« Tous rentiers ! », le livre qui tombe à pic

Parution par David Rousset

Philippe Askenazy. © F. Blanc/FO Hebdo

Récemment sorti en librairie, le dernier ouvrage de l’économiste Philippe Askenazy colle à l’actualité. Il éclaire en effet les débats autour de la place du travail dans la société et de la prétendue disparition progressive du salariat.

Par un curieux hasard de calendrier, le dernier opuscule de Philippe Askenazy, directeur de recherche au CNRS, professeur à l’École normale supérieure et l’un des animateurs du collectif des Économistes atterrés, surgit au moment où des milliers de personnes battent le pavé contre la loi El Khomri.

En premier lieu, l’auteur se démarque d’un certain discours qui vise à se focaliser sur les super-riches – le fameux 1 % –, déplaçant ainsi « la contestation du capitalisme vers les riches et leur apparent égoïsme ». Philippe Askenazy préfère en effet analyser les causes plutôt que les conséquences : la répartition des richesses avant que l’impôt et les politiques publiques ne viennent jouer leur rôle n’a rien de naturel. Elle est au contraire le produit de véritables rentes, c’est-à-dire de mécanismes par lesquels des sociétés commerciales, des États, voire des individus ont accaparé des avantages jusqu’à se retrouver dans une situation de quasi-monopole qui leur permet d’influer sur les décisions politiques.

Le propriétarisme, c’est le vol ?

C’est naturellement au sein du capital que se trouvent les principales situations de rente. Celles-ci peuvent être anciennes, à l’instar de la rente foncière, ou plus récentes comme celles qui découlent des brevets, voire celles qui sont en train de se constituer autour de l’exploitation de milliards de données personnelles, dont Facebook, Google ou Apple ont parfaitement saisi la valeur. Cette captation s’opère au moment où l’idéologie du « tous propriétaires », que l’auteur appelle le « propriétarisme », s’est imposée dans les têtes. L’accession à la propriété immobilière est ainsi devenue l’accessible quête du Graal des temps modernes même si elle est, pour les plus modestes, souvent synonyme de surendettement et d’épée de Damoclès.
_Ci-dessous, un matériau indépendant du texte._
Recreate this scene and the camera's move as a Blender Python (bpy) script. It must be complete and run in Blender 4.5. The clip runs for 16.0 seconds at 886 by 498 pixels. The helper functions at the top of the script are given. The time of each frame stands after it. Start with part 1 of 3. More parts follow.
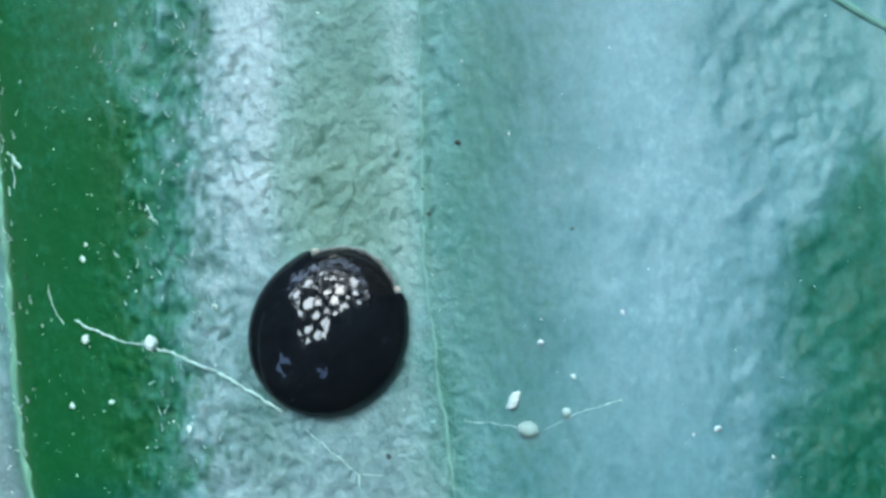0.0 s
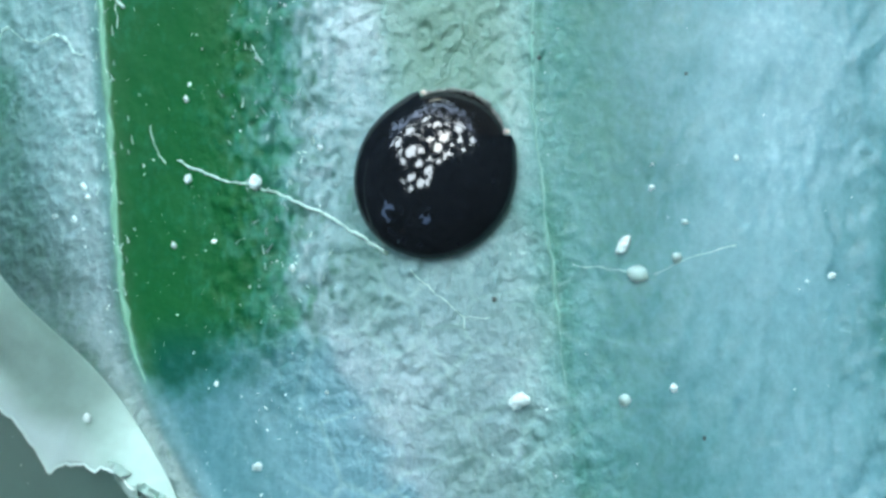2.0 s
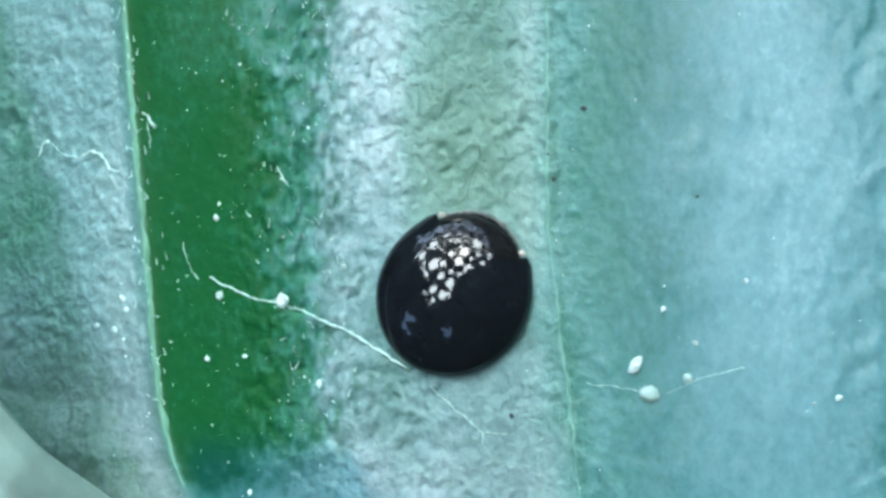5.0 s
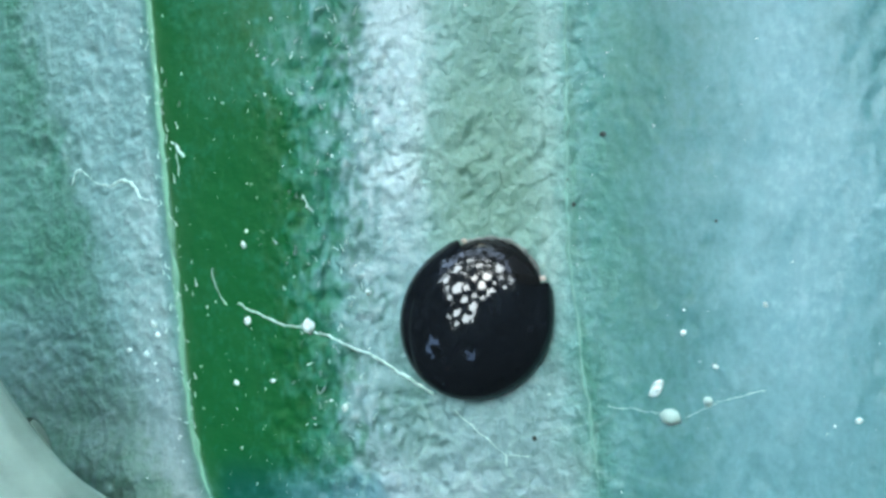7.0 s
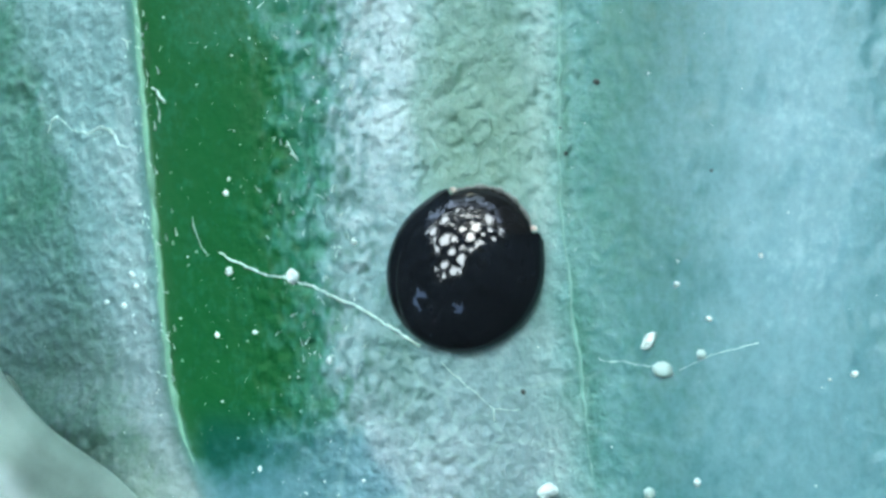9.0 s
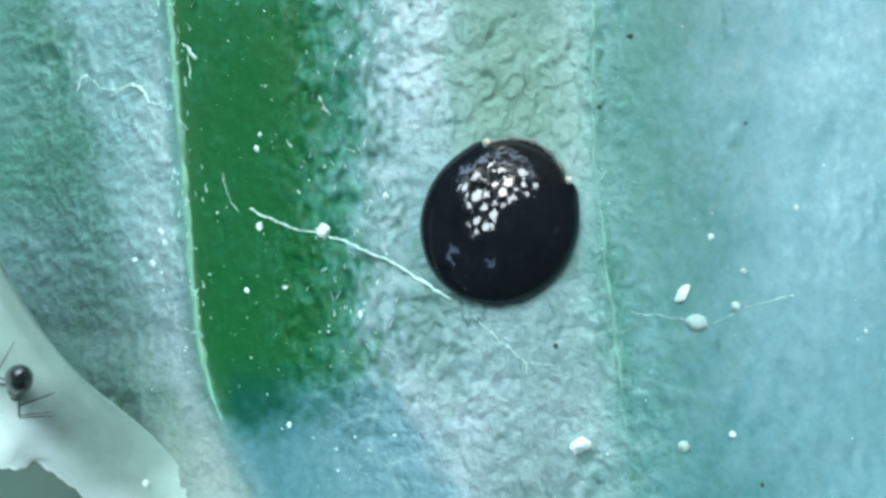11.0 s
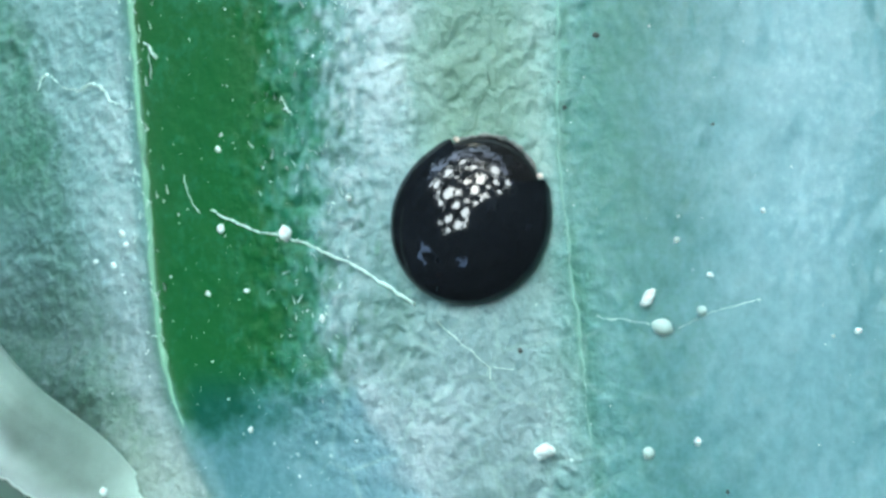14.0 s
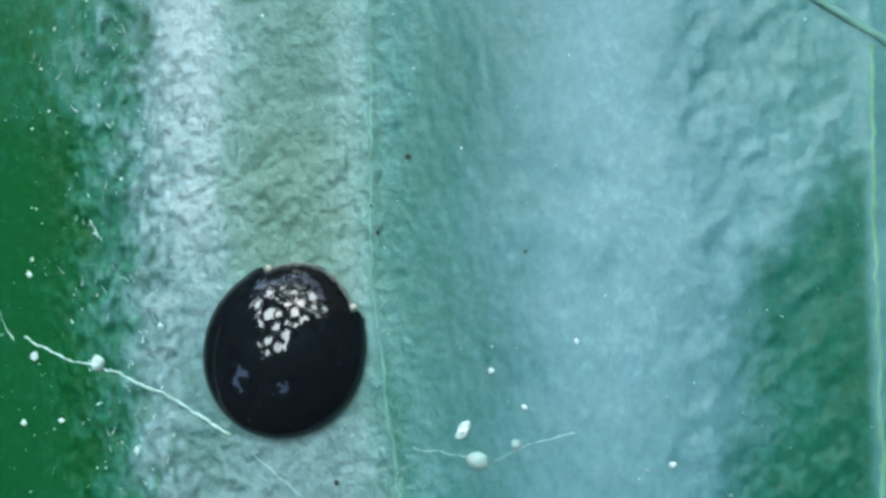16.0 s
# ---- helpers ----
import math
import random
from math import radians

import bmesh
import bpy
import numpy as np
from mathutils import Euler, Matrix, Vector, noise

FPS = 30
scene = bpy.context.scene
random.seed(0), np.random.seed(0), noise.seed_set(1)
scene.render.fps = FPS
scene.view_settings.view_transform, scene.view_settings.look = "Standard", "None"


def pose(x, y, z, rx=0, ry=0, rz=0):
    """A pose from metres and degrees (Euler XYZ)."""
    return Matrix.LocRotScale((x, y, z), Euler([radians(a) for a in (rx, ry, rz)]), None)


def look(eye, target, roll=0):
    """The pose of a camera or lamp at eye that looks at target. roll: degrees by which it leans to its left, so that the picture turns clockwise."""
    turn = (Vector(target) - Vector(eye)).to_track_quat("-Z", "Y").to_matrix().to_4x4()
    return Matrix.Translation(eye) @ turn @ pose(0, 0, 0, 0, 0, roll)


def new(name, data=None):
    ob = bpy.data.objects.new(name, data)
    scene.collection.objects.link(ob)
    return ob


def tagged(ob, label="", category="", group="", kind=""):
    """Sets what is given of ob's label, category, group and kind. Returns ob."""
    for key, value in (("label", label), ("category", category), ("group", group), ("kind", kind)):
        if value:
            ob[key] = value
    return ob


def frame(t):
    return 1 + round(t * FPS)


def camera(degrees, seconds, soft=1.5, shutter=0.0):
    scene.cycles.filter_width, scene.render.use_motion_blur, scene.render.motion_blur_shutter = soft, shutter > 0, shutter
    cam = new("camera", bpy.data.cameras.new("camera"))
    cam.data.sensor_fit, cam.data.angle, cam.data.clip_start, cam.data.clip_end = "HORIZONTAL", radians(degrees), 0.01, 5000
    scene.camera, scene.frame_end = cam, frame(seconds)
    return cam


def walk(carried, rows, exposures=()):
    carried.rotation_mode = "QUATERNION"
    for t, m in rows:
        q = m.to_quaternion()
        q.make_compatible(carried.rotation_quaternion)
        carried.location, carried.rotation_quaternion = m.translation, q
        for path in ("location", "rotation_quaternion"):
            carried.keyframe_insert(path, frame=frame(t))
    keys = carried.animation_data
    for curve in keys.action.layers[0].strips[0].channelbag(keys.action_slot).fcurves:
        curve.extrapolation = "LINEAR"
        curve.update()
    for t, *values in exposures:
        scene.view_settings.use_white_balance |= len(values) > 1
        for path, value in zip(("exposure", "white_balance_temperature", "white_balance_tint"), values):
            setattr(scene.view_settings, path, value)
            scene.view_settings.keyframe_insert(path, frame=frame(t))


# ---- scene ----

Si une toute petite quantité de travailleurs peuvent profiter de ce nouveau capitalisme de rentiers – quelques sportifs de haut niveau, pharmaciens ou avocats fiscalistes –, les ouvriers et les employés voient leur rémunération stagner, leurs conditions de travail se dégrader alors que leur productivité augmente. Pire, les emplois qu’ils occupent sont jugés « non qualifiés », alors que les compétences demandées ne cessent d’augmenter, tout comme leur niveau de qualification.

Enfin, Philippe Askenazy, après avoir démontré, chiffres à l’appui, que le travail est plus menacé de fragmentation que de disparition, s’attarde sur la nécessaire revalorisation du travail et trace quelques pistes qui, à défaut de toutes faire l’unanimité, susciteront débats et réflexions. 


Extrait : Quand la protection des salariés devient une rigidité…

« Dans l’espoir de gagner en crédibilité et paraître moderne, [la social-démocratie] succombe à nouveau au pragmatisme […]. Elle accepte une course au désarmement du travail. Elle cède même sur le champ sémantique : la protection des salariés devient une rigidité et les cotisations sociales sont qualifiées de charges. Ces reculs aggravent d’autant plus son incapacité à peser sur l’ordre social. » (p. 213)
Tous rentiers ! Philippe Askenazy, éditions Odile Jacob, 22,90 euros.